◆ THE TASK ◆
Set all the material down again unchanged, without the pictures.

# START OF AVAILABLE DATA

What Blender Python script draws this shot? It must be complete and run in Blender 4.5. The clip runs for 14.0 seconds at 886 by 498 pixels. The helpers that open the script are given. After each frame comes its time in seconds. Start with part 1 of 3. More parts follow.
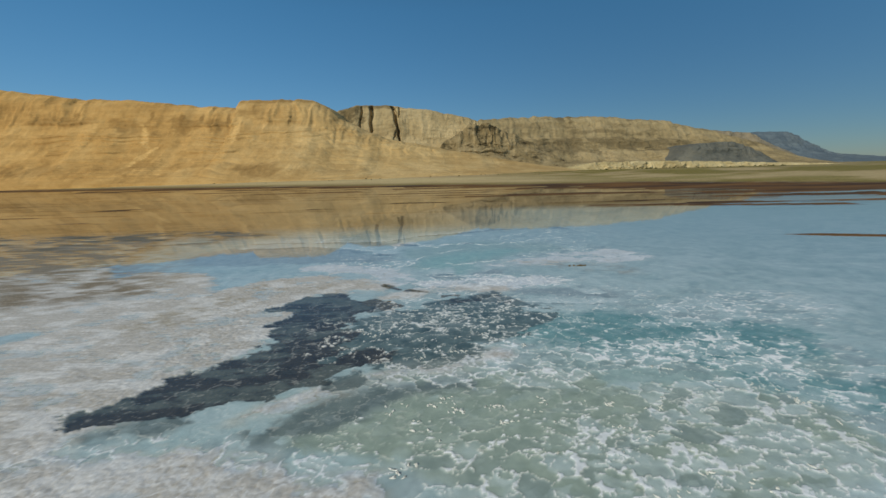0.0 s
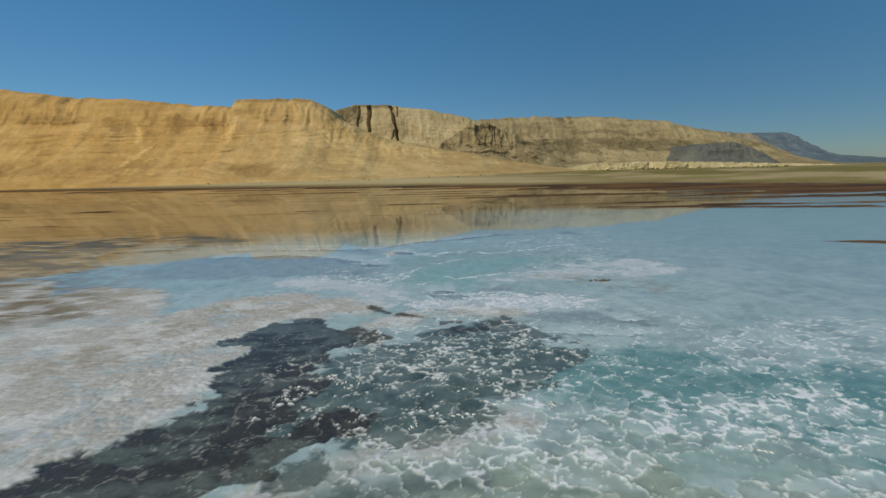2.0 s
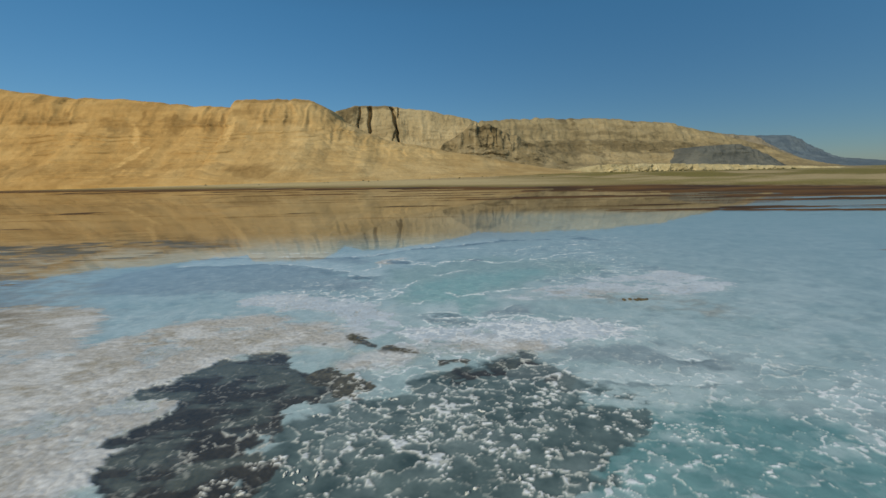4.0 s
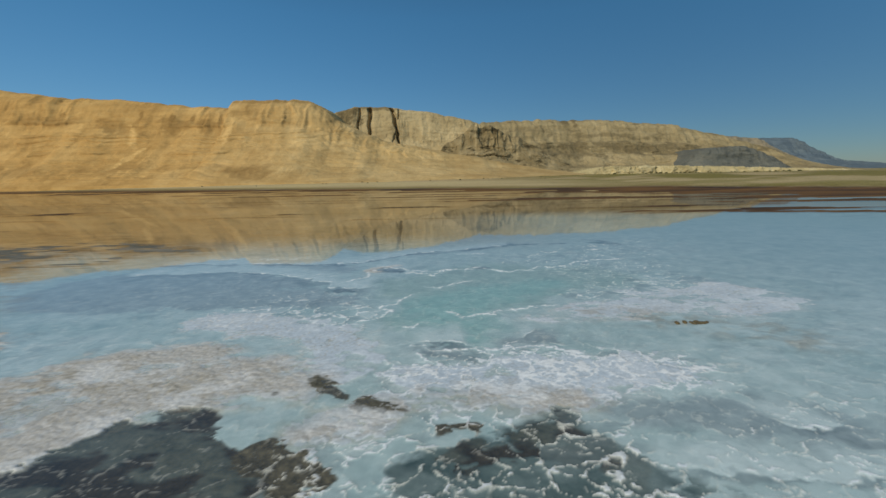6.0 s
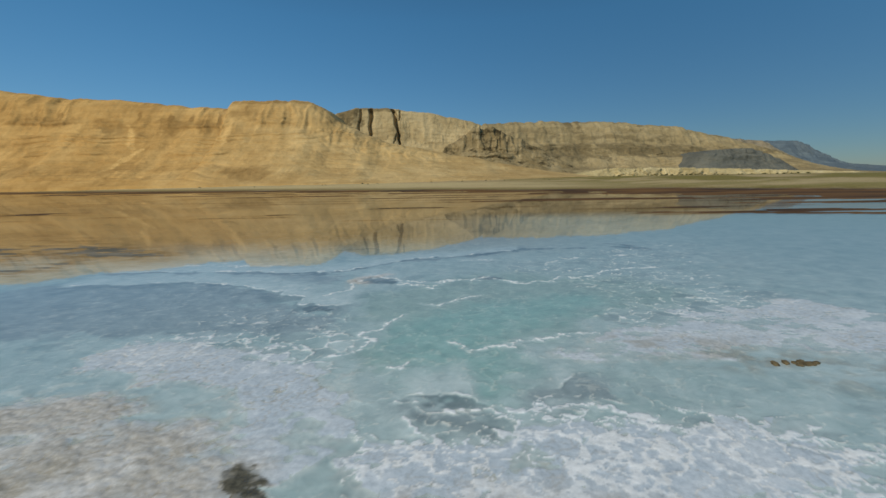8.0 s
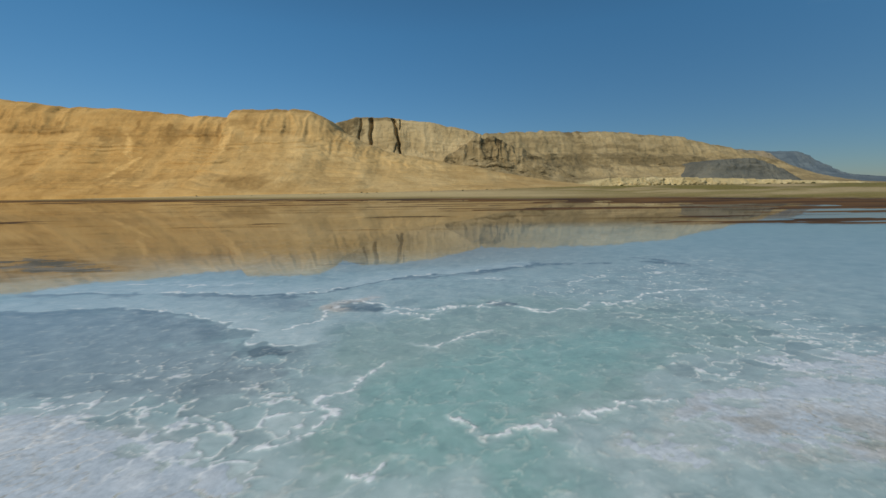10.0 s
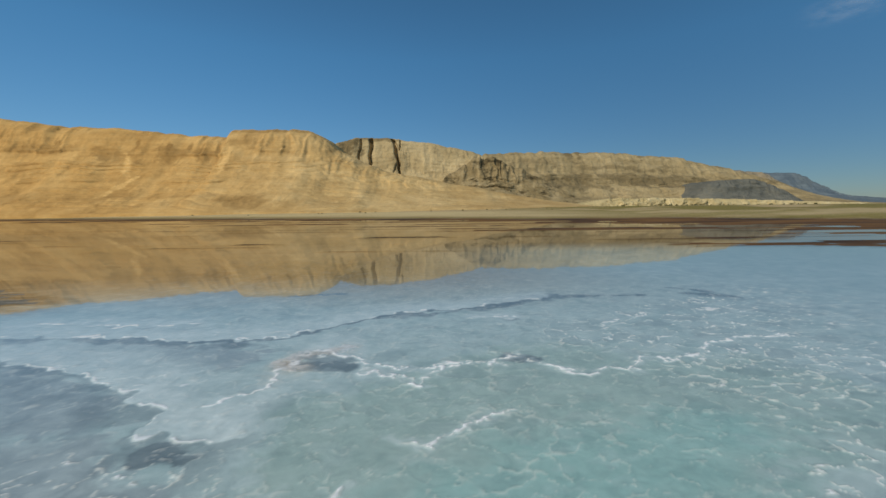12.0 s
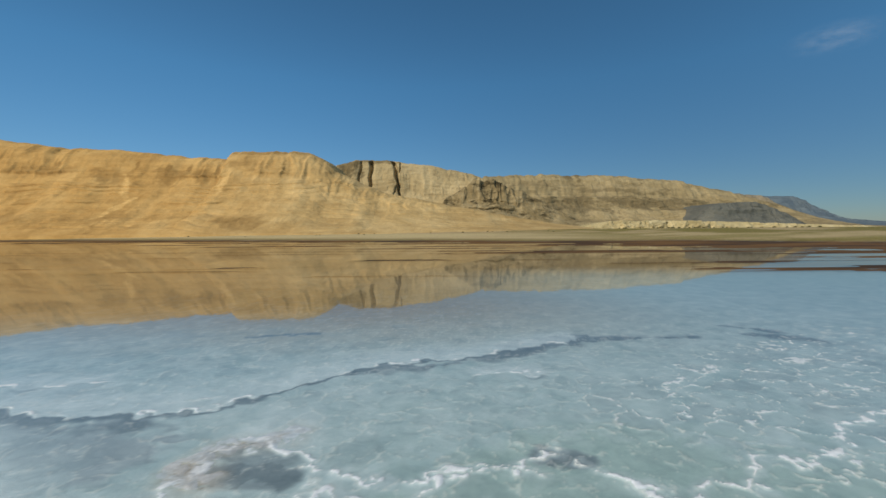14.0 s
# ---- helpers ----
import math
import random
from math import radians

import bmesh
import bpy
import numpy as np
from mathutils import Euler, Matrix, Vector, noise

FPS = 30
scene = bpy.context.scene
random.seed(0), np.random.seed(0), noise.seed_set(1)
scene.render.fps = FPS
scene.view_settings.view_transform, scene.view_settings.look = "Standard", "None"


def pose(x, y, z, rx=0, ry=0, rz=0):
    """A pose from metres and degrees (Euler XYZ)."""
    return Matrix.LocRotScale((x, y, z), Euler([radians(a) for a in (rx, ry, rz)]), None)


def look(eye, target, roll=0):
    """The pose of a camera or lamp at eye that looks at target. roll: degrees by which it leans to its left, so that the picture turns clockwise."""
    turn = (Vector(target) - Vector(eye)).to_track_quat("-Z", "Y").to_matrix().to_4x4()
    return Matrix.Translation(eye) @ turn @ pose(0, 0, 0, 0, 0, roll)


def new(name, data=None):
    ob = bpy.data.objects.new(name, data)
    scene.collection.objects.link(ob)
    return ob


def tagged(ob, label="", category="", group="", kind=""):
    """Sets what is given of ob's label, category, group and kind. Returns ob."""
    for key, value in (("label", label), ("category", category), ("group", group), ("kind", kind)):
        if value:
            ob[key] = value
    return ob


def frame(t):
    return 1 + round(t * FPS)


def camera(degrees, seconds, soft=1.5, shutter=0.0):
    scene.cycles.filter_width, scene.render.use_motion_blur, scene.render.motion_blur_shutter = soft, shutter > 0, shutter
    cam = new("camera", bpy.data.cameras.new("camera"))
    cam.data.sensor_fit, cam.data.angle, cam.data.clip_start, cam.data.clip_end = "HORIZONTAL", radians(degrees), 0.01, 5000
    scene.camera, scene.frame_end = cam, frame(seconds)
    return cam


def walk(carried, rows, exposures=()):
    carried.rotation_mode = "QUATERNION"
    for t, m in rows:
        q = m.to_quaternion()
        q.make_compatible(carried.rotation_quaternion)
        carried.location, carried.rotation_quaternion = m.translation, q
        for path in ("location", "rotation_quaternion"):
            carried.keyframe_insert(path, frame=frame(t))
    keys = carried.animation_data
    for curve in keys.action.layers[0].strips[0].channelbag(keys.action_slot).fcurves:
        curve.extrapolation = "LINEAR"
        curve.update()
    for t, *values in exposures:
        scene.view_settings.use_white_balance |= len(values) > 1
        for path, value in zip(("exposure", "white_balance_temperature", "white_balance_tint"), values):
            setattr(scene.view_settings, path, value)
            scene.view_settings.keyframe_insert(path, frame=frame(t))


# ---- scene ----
cam = camera(97.8, 14.0)
PATH = [
    (0, look((0.00, 0.00, 24.00), (0.10, 9.79, 21.98), -1.33)),
    (0.5, look((0.05, 3.61, 23.89), (0.16, 13.40, 21.87), -1.30)),
    (1, look((0.10, 7.22, 23.77), (0.23, 17.02, 21.76), -1.28)),
    (1.5, look((0.16, 10.84, 23.62), (0.29, 20.64, 21.61), -1.25)),
    (2, look((0.21, 14.47, 23.44), (0.34, 24.27, 21.43), -1.23)),
    (2.5, look((0.26, 18.11, 23.20), (0.40, 27.91, 21.21), -1.20)),
    (3, look((0.32, 21.76, 22.90), (0.45, 31.56, 20.92), -1.17)),
    (5.5, look((0.60, 40.17, 20.45), (0.70, 49.98, 18.55), -1.04)),
    (6, look((0.65, 43.86, 19.86), (0.75, 53.68, 17.97), -1.01)),
    (6.5, look((0.71, 47.56, 19.27), (0.80, 57.38, 17.39), -0.98)),
    (7, look((0.77, 51.24, 18.70), (0.85, 61.07, 16.83), -0.94)),
    (7.5, look((0.83, 54.92, 18.15), (0.90, 64.75, 16.30), -0.91)),
    (10, look((1.13, 73.07, 16.05), (1.19, 82.94, 14.47), -0.73)),
    (10.5, look((1.19, 76.61, 15.81), (1.25, 86.51, 14.36), -0.69)),
    (11, look((1.26, 80.11, 15.61), (1.32, 90.03, 14.31), -0.66)),
    (11.5, look((1.32, 83.57, 15.45), (1.39, 93.50, 14.25), -0.62)),
    (12, look((1.38, 87.00, 15.30), (1.46, 96.94, 14.23), -0.58)),
    (12.5, look((1.45, 90.43, 15.14), (1.53, 100.39, 14.22), -0.54)),
    (13, look((1.51, 93.88, 14.99), (1.60, 103.85, 14.21), -0.50)),
    (13.5, look((1.57, 97.36, 14.84), (1.66, 107.34, 14.20), -0.46)),
    (14, look((1.64, 100.84, 14.68), (1.73, 110.83, 14.18), -0.42)),
]
walk(cam, PATH, [(0, -0.16, 6700, 6), (7.5, -0.16, 6680, 6), (11, -0.08, 6720, 9), (14, 0.03, 6790, 9)])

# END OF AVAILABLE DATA

◆ COMPLETED EXERCISE ◆
What Blender Python script draws this shot? It must be complete and run in Blender 4.5. The clip runs for 14.0 seconds at 886 by 498 pixels. The helpers that open the script are given. After each frame comes its time in seconds. Start with part 1 of 3. More parts follow.
0.0 s
2.0 s
4.0 s
6.0 s
8.0 s
10.0 s
12.0 s
14.0 s
# ---- helpers ----
import math
import random
from math import radians

import bmesh
import bpy
import numpy as np
from mathutils import Euler, Matrix, Vector, noise

FPS = 30
scene = bpy.context.scene
random.seed(0), np.random.seed(0), noise.seed_set(1)
scene.render.fps = FPS
scene.view_settings.view_transform, scene.view_settings.look = "Standard", "None"


def pose(x, y, z, rx=0, ry=0, rz=0):
    """A pose from metres and degrees (Euler XYZ)."""
    return Matrix.LocRotScale((x, y, z), Euler([radians(a) for a in (rx, ry, rz)]), None)


def look(eye, target, roll=0):
    """The pose of a camera or lamp at eye that looks at target. roll: degrees by which it leans to its left, so that the picture turns clockwise."""
    turn = (Vector(target) - Vector(eye)).to_track_quat("-Z", "Y").to_matrix().to_4x4()
    return Matrix.Translation(eye) @ turn @ pose(0, 0, 0, 0, 0, roll)


def new(name, data=None):
    ob = bpy.data.objects.new(name, data)
    scene.collection.objects.link(ob)
    return ob


def tagged(ob, label="", category="", group="", kind=""):
    """Sets what is given of ob's label, category, group and kind. Returns ob."""
    for key, value in (("label", label), ("category", category), ("group", group), ("kind", kind)):
        if value:
            ob[key] = value
    return ob


def frame(t):
    return 1 + round(t * FPS)


def camera(degrees, seconds, soft=1.5, shutter=0.0):
    scene.cycles.filter_width, scene.render.use_motion_blur, scene.render.motion_blur_shutter = soft, shutter > 0, shutter
    cam = new("camera", bpy.data.cameras.new("camera"))
    cam.data.sensor_fit, cam.data.angle, cam.data.clip_start, cam.data.clip_end = "HORIZONTAL", radians(degrees), 0.01, 5000
    scene.camera, scene.frame_end = cam, frame(seconds)
    return cam


def walk(carried, rows, exposures=()):
    carried.rotation_mode = "QUATERNION"
    for t, m in rows:
        q = m.to_quaternion()
        q.make_compatible(carried.rotation_quaternion)
        carried.location, carried.rotation_quaternion = m.translation, q
        for path in ("location", "rotation_quaternion"):
            carried.keyframe_insert(path, frame=frame(t))
    keys = carried.animation_data
    for curve in keys.action.layers[0].strips[0].channelbag(keys.action_slot).fcurves:
        curve.extrapolation = "LINEAR"
        curve.update()
    for t, *values in exposures:
        scene.view_settings.use_white_balance |= len(values) > 1
        for path, value in zip(("exposure", "white_balance_temperature", "white_balance_tint"), values):
            setattr(scene.view_settings, path, value)
            scene.view_settings.keyframe_insert(path, frame=frame(t))


# ---- scene ----
cam = camera(97.8, 14.0)
PATH = [
    (0, look((0.00, 0.00, 24.00), (0.10, 9.79, 21.98), -1.33)),
    (0.5, look((0.05, 3.61, 23.89), (0.16, 13.40, 21.87), -1.30)),
    (1, look((0.10, 7.22, 23.77), (0.23, 17.02, 21.76), -1.28)),
    (1.5, look((0.16, 10.84, 23.62), (0.29, 20.64, 21.61), -1.25)),
    (2, look((0.21, 14.47, 23.44), (0.34, 24.27, 21.43), -1.23)),
    (2.5, look((0.26, 18.11, 23.20), (0.40, 27.91, 21.21), -1.20)),
    (3, look((0.32, 21.76, 22.90), (0.45, 31.56, 20.92), -1.17)),
    (5.5, look((0.60, 40.17, 20.45), (0.70, 49.98, 18.55), -1.04)),
    (6, look((0.65, 43.86, 19.86), (0.75, 53.68, 17.97), -1.01)),
    (6.5, look((0.71, 47.56, 19.27), (0.80, 57.38, 17.39), -0.98)),
    (7, look((0.77, 51.24, 18.70), (0.85, 61.07, 16.83), -0.94)),
    (7.5, look((0.83, 54.92, 18.15), (0.90, 64.75, 16.30), -0.91)),
    (10, look((1.13, 73.07, 16.05), (1.19, 82.94, 14.47), -0.73)),
    (10.5, look((1.19, 76.61, 15.81), (1.25, 86.51, 14.36), -0.69)),
    (11, look((1.26, 80.11, 15.61), (1.32, 90.03, 14.31), -0.66)),
    (11.5, look((1.32, 83.57, 15.45), (1.39, 93.50, 14.25), -0.62)),
    (12, look((1.38, 87.00, 15.30), (1.46, 96.94, 14.23), -0.58)),
    (12.5, look((1.45, 90.43, 15.14), (1.53, 100.39, 14.22), -0.54)),
    (13, look((1.51, 93.88, 14.99), (1.60, 103.85, 14.21), -0.50)),
    (13.5, look((1.57, 97.36, 14.84), (1.66, 107.34, 14.20), -0.46)),
    (14, look((1.64, 100.84, 14.68), (1.73, 110.83, 14.18), -0.42)),
]
walk(cam, PATH, [(0, -0.16, 6700, 6), (7.5, -0.16, 6680, 6), (11, -0.08, 6720, 9), (14, 0.03, 6790, 9)])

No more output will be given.